Beer companies seek dismissal of reservation suit
By Grant Schulte
Topics: From the Wires, News
LINCOLN, Neb. (AP) — Beer vendors in a tiny Nebraska town would be forced to discriminate against residents of a neighboring South Dakota American Indian reservation if a judge agrees with a lawsuit accusing the retailers and others of knowingly contributing to the reservation’s alcohol-related problems, attorneys said in asking for the lawsuit to be dismissed.
The argument is among several made in motions filed Friday asking a judge to dismiss the $500 million lawsuit filed by the Oglala Sioux Tribe against some of the world’s largest beer makers, as well as their distributors and the four beer stores in the reservation border town of Whiteclay.
The lawsuit asks that breweries, retailers and distributors pay damages for health care and law enforcement costs, developmental problems in children and other alcohol-related problems on the Pine Ridge Indian Reservation. The tribe also wants a judge to restrict alcohol sales in Whiteclay.
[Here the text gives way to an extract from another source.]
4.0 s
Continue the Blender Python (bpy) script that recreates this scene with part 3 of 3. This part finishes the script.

Lawyers for the beer companies said in court papers that such an order would force Whiteclay’s beer stores to discriminate against American Indians from Pine Ridge.
“The absurdity of this request cannot be understated,” said Jerald Rauterkus, an attorney for State Line Liquor in Whiteclay. The tribe “is seeking an order from this court that would actually command retail defendants to refuse the sale of their otherwise publicly available goods to members of the Oglala Sioux Tribe who live on the Pine Ridge Indian Reservation based solely on their race and ethnicity.”
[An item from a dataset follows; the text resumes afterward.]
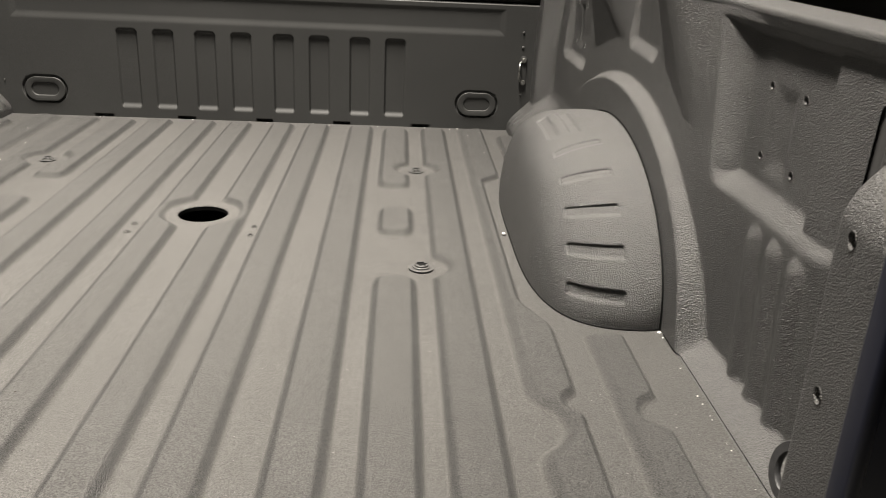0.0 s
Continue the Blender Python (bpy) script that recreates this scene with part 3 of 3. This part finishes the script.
rng = random.Random(4)
crumbs = [(0.633, 1.502, 0.002, 0.0032), (-0.565, 1.932, 0.002, 0.0035), (0.836, 1.069, 0.001, 0.0026), (0.836, 1.050, 0.001, 0.0022), (-0.12, 1.461, 0.001, 0.0026), (-0.117, 1.510, 0.001, 0.0018), (0.123, 1.460, 0.001, 0.0018)]
for _ in range(26):
    crumbs.append((rng.uniform(-0.75, 0.75), FRONT - abs(rng.gauss(0.004, 0.012)) - 0.003, 0.001, rng.uniform(0.0009, 0.0026)))
for _ in range(16):
    s = rng.choice((1, -1))
    crumbs.append((s * 0.838 + SHIFT, rng.uniform(0.62, 1.05), 0.0, rng.uniform(0.0007, 0.0014)))
for _ in range(12):
    s = rng.choice((1, -1))
    crumbs.append((s * rng.uniform(0.55, 0.75), rng.uniform(2.1, 2.44), 0.0, rng.uniform(0.0008, 0.0018)))
crumbs = [(x, y, z + (ground_at(x, y) if z < 0.0015 else 0), r) for x, y, z, r in crumbs]
scatter("crumbs", crumbs, CRUMB, "pale crumbs lying along the seams of the bed", "crumbs")
grit = []
for _ in range(110):
    x, y = rng.uniform(-0.62, 0.62), rng.uniform(0.6, 2.3)
    if math.hypot(x - HOLE[0], y - HOLE[1]) > 0.06:
        grit.append((x, y, ground_at(x, y), rng.uniform(0.0008, 0.0019)))
scatter("grit", grit, GRIT, "dark grit specks scattered over the bed floor", "grit")


# ---- hall round the truck ----
bm = bmesh.new()
box(bm, -4.2, 4.0, -6.2, 8.2, -0.95, -0.85)
tagged(part("ground", bm, CONCRETE, smooth=False), "grey smooth concrete hall floor", "ground", kind="structure")
for name, b in (("wall_back", (-4, 3.8, -6.2, -6, -0.85, 4.8)), ("wall_far", (-4, 3.8, 8, 8.2, -0.85, 4.8)), ("wall_west", (-4.2, -4, -6, 8, -0.85, 4.8)), ("wall_east", (3.8, 4.0, -6, 8, -0.85, 4.8)), ("ceiling", (-4, 3.8, -6, 8, 4.8, 4.9))):
    bm = bmesh.new()
    box(bm, *b)
    tagged(part(name, bm, PLASTER, smooth=False), "plain grey hall " + name.split("_")[0], name.split("_")[0], kind="structure")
Alcohol officially is banned on Pine Ridge, a reservation with an estimated 40,000 residents that spans an area about the size of Connecticut. Roughly 5,700 residents live in Pine Ridge village, the reservation’s largest town, which sits 2 miles north of Whiteclay.
Whiteclay has a population of 11 people and sold the equivalent of 4.3 million, 12-ounce cans of beer last year. Tribal leaders and activists blame the Whiteclay businesses for chronic alcohol abuse and bootlegging on Pine Ridge.
One in four children born on the reservation suffer from fetal alcohol syndrome or fetal alcohol spectrum disorder, and the average life expectancy is estimated between 45 and 52 years — the shortest in the Northern Hemisphere except for Haiti, according to the lawsuit. The average American life expectancy is 77.5 years.
The tribe’s attorney, Tom White, has said if the lawsuit is allowed to go forward, he also will argue Nebraska officials have failed to enforce their own laws by allowing beer sales that far surpass the amount that can be legally consumed.
Robert Keith, an attorney for the Arrowhead Inn store in Whiteclay, said the lawsuit’s claims are “speculative, at best,” and argued a ruling in the tribe’s favor wouldn’t solve its problems.
“How can the plaintiff’s alleged injuries be traced specifically to Arrowhead Inn’s actions, as opposed to other alcoholic beverage retailers around the Midwest, United States, or members of plaintiff’s tribe who potentially produce alcoholic beverages in the privacy of their home?” Keith wrote in court papers.
Randall Goyette, an attorney for the Jumping Eagle Inn store in Whiteclay, said the alcohol problems on Pine Ridge “can only be due to personal conduct.
“The alleged harm cannot occur without several intervening acts of independent individuals: leaving the reservation; purchasing beer; illegally smuggling beer onto the reservation; illegally consuming the beer on the reservation or illegally reselling the beer to others on the reservation for consumption,” he said.
Goyette said a ruling in the tribe’s favor would create a “paradigm shift” in the way alcohol is sold nationwide.
“Manufacturers would be forced to analyze the sales data of each and every one of its distributors and retailers to ensure that it was not selling too much of a product such that it was exposing itself to possible liability for public nuisance,” he said.